*Work to complete*
Extract the whole listing as it stands. Do not include the pictures.

***

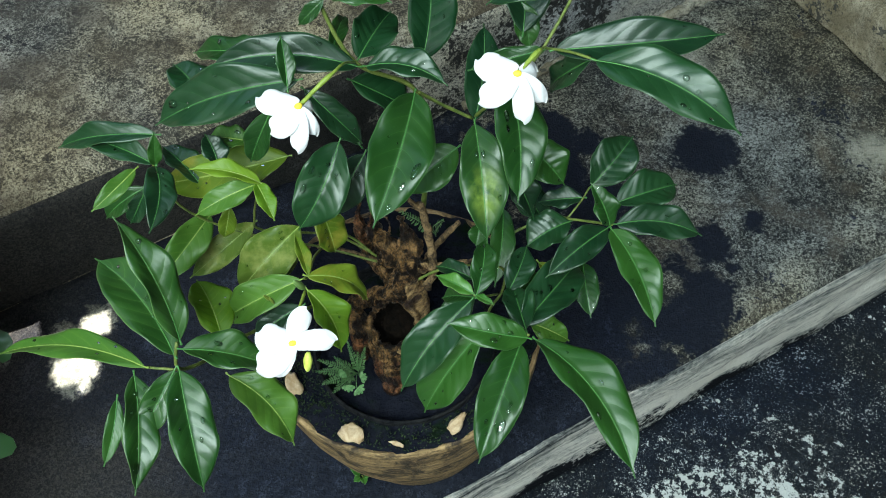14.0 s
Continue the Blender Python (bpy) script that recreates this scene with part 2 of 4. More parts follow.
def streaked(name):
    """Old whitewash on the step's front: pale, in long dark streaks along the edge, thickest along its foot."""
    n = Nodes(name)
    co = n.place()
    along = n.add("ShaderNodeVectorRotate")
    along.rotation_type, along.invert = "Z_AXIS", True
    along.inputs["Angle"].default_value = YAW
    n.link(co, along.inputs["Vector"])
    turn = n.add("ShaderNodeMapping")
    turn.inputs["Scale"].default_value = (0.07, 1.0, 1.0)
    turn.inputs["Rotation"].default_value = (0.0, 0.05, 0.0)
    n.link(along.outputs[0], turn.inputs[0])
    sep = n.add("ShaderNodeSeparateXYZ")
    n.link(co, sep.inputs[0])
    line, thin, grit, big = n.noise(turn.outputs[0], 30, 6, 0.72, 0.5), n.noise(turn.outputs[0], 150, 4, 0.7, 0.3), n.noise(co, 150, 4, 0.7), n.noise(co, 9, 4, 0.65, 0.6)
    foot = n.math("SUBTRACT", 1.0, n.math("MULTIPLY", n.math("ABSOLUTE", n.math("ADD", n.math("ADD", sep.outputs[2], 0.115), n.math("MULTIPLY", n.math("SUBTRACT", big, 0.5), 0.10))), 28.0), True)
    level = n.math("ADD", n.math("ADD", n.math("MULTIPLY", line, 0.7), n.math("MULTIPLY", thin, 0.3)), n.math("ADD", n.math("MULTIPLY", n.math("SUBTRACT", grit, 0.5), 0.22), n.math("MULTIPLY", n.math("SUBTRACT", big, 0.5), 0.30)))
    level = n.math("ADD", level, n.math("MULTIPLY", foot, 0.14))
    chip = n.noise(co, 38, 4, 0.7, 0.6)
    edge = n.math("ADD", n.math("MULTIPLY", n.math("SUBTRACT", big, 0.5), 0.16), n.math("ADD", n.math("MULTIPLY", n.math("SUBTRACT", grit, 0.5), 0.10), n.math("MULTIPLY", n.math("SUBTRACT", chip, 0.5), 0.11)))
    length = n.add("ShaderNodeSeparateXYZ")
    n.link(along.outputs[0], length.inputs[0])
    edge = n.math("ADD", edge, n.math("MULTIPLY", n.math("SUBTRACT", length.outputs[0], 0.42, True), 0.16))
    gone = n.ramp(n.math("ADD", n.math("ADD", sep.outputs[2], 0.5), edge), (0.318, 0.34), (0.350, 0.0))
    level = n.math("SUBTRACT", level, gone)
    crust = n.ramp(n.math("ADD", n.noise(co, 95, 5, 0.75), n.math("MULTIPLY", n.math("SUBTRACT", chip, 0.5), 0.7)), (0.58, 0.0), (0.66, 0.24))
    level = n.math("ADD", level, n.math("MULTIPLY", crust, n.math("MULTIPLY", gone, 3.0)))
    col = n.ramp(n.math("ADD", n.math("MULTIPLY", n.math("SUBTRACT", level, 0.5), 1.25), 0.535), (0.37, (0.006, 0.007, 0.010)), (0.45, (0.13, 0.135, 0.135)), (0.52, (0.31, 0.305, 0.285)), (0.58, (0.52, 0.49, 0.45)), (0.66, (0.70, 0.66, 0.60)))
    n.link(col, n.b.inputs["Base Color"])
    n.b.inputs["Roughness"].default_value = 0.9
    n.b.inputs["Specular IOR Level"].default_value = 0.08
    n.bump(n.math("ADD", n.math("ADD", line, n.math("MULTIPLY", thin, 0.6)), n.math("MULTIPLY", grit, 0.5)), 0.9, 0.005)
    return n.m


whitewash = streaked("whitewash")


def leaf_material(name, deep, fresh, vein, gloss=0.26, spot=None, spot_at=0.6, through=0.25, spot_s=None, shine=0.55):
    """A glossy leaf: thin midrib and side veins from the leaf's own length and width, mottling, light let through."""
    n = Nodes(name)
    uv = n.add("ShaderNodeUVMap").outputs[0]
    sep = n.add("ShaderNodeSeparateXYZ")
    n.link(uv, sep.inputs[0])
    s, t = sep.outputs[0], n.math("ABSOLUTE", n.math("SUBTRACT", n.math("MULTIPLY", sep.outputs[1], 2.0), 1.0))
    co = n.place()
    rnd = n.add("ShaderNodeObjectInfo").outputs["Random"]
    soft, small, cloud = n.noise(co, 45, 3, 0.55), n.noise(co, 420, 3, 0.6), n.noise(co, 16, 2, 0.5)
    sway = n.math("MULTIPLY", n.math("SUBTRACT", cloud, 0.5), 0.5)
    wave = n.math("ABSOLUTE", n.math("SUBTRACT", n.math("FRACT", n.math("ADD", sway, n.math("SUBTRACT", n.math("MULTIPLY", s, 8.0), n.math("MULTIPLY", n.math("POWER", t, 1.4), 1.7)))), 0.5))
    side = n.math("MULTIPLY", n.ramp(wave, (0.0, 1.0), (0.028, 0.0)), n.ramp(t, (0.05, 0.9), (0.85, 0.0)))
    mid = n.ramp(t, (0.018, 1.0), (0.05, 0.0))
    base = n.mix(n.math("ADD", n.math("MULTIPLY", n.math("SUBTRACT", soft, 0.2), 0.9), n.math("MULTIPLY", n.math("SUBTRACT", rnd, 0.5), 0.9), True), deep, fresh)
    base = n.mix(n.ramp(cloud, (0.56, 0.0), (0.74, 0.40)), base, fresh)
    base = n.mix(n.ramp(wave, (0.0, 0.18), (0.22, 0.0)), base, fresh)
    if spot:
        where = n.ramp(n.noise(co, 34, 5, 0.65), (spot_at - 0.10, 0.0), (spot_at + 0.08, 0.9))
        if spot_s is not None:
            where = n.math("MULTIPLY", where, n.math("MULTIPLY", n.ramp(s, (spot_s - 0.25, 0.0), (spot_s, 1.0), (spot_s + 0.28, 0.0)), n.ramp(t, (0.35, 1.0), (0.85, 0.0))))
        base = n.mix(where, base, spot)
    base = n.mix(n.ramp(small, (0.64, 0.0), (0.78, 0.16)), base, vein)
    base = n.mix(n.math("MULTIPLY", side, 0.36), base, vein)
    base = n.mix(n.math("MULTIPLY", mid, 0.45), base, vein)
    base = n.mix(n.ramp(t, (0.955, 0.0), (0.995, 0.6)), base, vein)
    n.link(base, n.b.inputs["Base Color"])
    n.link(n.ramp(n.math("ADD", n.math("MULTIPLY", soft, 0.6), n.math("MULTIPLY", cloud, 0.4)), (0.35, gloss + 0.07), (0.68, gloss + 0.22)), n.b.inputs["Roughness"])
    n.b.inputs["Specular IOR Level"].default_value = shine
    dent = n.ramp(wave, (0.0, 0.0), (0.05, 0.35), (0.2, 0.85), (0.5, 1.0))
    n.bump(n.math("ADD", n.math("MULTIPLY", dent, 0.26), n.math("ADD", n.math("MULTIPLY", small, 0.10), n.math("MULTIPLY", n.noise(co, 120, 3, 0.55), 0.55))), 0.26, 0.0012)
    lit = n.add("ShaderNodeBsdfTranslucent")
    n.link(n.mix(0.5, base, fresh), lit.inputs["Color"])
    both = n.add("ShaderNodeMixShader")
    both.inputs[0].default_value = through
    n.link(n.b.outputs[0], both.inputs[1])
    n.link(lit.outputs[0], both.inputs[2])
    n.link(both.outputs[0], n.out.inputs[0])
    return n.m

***

*Final result*
14.0 s
Continue the Blender Python (bpy) script that recreates this scene with part 2 of 4. More parts follow.
def streaked(name):
    """Old whitewash on the step's front: pale, in long dark streaks along the edge, thickest along its foot."""
    n = Nodes(name)
    co = n.place()
    along = n.add("ShaderNodeVectorRotate")
    along.rotation_type, along.invert = "Z_AXIS", True
    along.inputs["Angle"].default_value = YAW
    n.link(co, along.inputs["Vector"])
    turn = n.add("ShaderNodeMapping")
    turn.inputs["Scale"].default_value = (0.07, 1.0, 1.0)
    turn.inputs["Rotation"].default_value = (0.0, 0.05, 0.0)
    n.link(along.outputs[0], turn.inputs[0])
    sep = n.add("ShaderNodeSeparateXYZ")
    n.link(co, sep.inputs[0])
    line, thin, grit, big = n.noise(turn.outputs[0], 30, 6, 0.72, 0.5), n.noise(turn.outputs[0], 150, 4, 0.7, 0.3), n.noise(co, 150, 4, 0.7), n.noise(co, 9, 4, 0.65, 0.6)
    foot = n.math("SUBTRACT", 1.0, n.math("MULTIPLY", n.math("ABSOLUTE", n.math("ADD", n.math("ADD", sep.outputs[2], 0.115), n.math("MULTIPLY", n.math("SUBTRACT", big, 0.5), 0.10))), 28.0), True)
    level = n.math("ADD", n.math("ADD", n.math("MULTIPLY", line, 0.7), n.math("MULTIPLY", thin, 0.3)), n.math("ADD", n.math("MULTIPLY", n.math("SUBTRACT", grit, 0.5), 0.22), n.math("MULTIPLY", n.math("SUBTRACT", big, 0.5), 0.30)))
    level = n.math("ADD", level, n.math("MULTIPLY", foot, 0.14))
    chip = n.noise(co, 38, 4, 0.7, 0.6)
    edge = n.math("ADD", n.math("MULTIPLY", n.math("SUBTRACT", big, 0.5), 0.16), n.math("ADD", n.math("MULTIPLY", n.math("SUBTRACT", grit, 0.5), 0.10), n.math("MULTIPLY", n.math("SUBTRACT", chip, 0.5), 0.11)))
    length = n.add("ShaderNodeSeparateXYZ")
    n.link(along.outputs[0], length.inputs[0])
    edge = n.math("ADD", edge, n.math("MULTIPLY", n.math("SUBTRACT", length.outputs[0], 0.42, True), 0.16))
    gone = n.ramp(n.math("ADD", n.math("ADD", sep.outputs[2], 0.5), edge), (0.318, 0.34), (0.350, 0.0))
    level = n.math("SUBTRACT", level, gone)
    crust = n.ramp(n.math("ADD", n.noise(co, 95, 5, 0.75), n.math("MULTIPLY", n.math("SUBTRACT", chip, 0.5), 0.7)), (0.58, 0.0), (0.66, 0.24))
    level = n.math("ADD", level, n.math("MULTIPLY", crust, n.math("MULTIPLY", gone, 3.0)))
    col = n.ramp(n.math("ADD", n.math("MULTIPLY", n.math("SUBTRACT", level, 0.5), 1.25), 0.535), (0.37, (0.006, 0.007, 0.010)), (0.45, (0.13, 0.135, 0.135)), (0.52, (0.31, 0.305, 0.285)), (0.58, (0.52, 0.49, 0.45)), (0.66, (0.70, 0.66, 0.60)))
    n.link(col, n.b.inputs["Base Color"])
    n.b.inputs["Roughness"].default_value = 0.9
    n.b.inputs["Specular IOR Level"].default_value = 0.08
    n.bump(n.math("ADD", n.math("ADD", line, n.math("MULTIPLY", thin, 0.6)), n.math("MULTIPLY", grit, 0.5)), 0.9, 0.005)
    return n.m


whitewash = streaked("whitewash")


def leaf_material(name, deep, fresh, vein, gloss=0.26, spot=None, spot_at=0.6, through=0.25, spot_s=None, shine=0.55):
    """A glossy leaf: thin midrib and side veins from the leaf's own length and width, mottling, light let through."""
    n = Nodes(name)
    uv = n.add("ShaderNodeUVMap").outputs[0]
    sep = n.add("ShaderNodeSeparateXYZ")
    n.link(uv, sep.inputs[0])
    s, t = sep.outputs[0], n.math("ABSOLUTE", n.math("SUBTRACT", n.math("MULTIPLY", sep.outputs[1], 2.0), 1.0))
    co = n.place()
    rnd = n.add("ShaderNodeObjectInfo").outputs["Random"]
    soft, small, cloud = n.noise(co, 45, 3, 0.55), n.noise(co, 420, 3, 0.6), n.noise(co, 16, 2, 0.5)
    sway = n.math("MULTIPLY", n.math("SUBTRACT", cloud, 0.5), 0.5)
    wave = n.math("ABSOLUTE", n.math("SUBTRACT", n.math("FRACT", n.math("ADD", sway, n.math("SUBTRACT", n.math("MULTIPLY", s, 8.0), n.math("MULTIPLY", n.math("POWER", t, 1.4), 1.7)))), 0.5))
    side = n.math("MULTIPLY", n.ramp(wave, (0.0, 1.0), (0.028, 0.0)), n.ramp(t, (0.05, 0.9), (0.85, 0.0)))
    mid = n.ramp(t, (0.018, 1.0), (0.05, 0.0))
    base = n.mix(n.math("ADD", n.math("MULTIPLY", n.math("SUBTRACT", soft, 0.2), 0.9), n.math("MULTIPLY", n.math("SUBTRACT", rnd, 0.5), 0.9), True), deep, fresh)
    base = n.mix(n.ramp(cloud, (0.56, 0.0), (0.74, 0.40)), base, fresh)
    base = n.mix(n.ramp(wave, (0.0, 0.18), (0.22, 0.0)), base, fresh)
    if spot:
        where = n.ramp(n.noise(co, 34, 5, 0.65), (spot_at - 0.10, 0.0), (spot_at + 0.08, 0.9))
        if spot_s is not None:
            where = n.math("MULTIPLY", where, n.math("MULTIPLY", n.ramp(s, (spot_s - 0.25, 0.0), (spot_s, 1.0), (spot_s + 0.28, 0.0)), n.ramp(t, (0.35, 1.0), (0.85, 0.0))))
        base = n.mix(where, base, spot)
    base = n.mix(n.ramp(small, (0.64, 0.0), (0.78, 0.16)), base, vein)
    base = n.mix(n.math("MULTIPLY", side, 0.36), base, vein)
    base = n.mix(n.math("MULTIPLY", mid, 0.45), base, vein)
    base = n.mix(n.ramp(t, (0.955, 0.0), (0.995, 0.6)), base, vein)
    n.link(base, n.b.inputs["Base Color"])
    n.link(n.ramp(n.math("ADD", n.math("MULTIPLY", soft, 0.6), n.math("MULTIPLY", cloud, 0.4)), (0.35, gloss + 0.07), (0.68, gloss + 0.22)), n.b.inputs["Roughness"])
    n.b.inputs["Specular IOR Level"].default_value = shine
    dent = n.ramp(wave, (0.0, 0.0), (0.05, 0.35), (0.2, 0.85), (0.5, 1.0))
    n.bump(n.math("ADD", n.math("MULTIPLY", dent, 0.26), n.math("ADD", n.math("MULTIPLY", small, 0.10), n.math("MULTIPLY", n.noise(co, 120, 3, 0.55), 0.55))), 0.26, 0.0012)
    lit = n.add("ShaderNodeBsdfTranslucent")
    n.link(n.mix(0.5, base, fresh), lit.inputs["Color"])
    both = n.add("ShaderNodeMixShader")
    both.inputs[0].default_value = through
    n.link(n.b.outputs[0], both.inputs[1])
    n.link(lit.outputs[0], both.inputs[2])
    n.link(both.outputs[0], n.out.inputs[0])
    return n.m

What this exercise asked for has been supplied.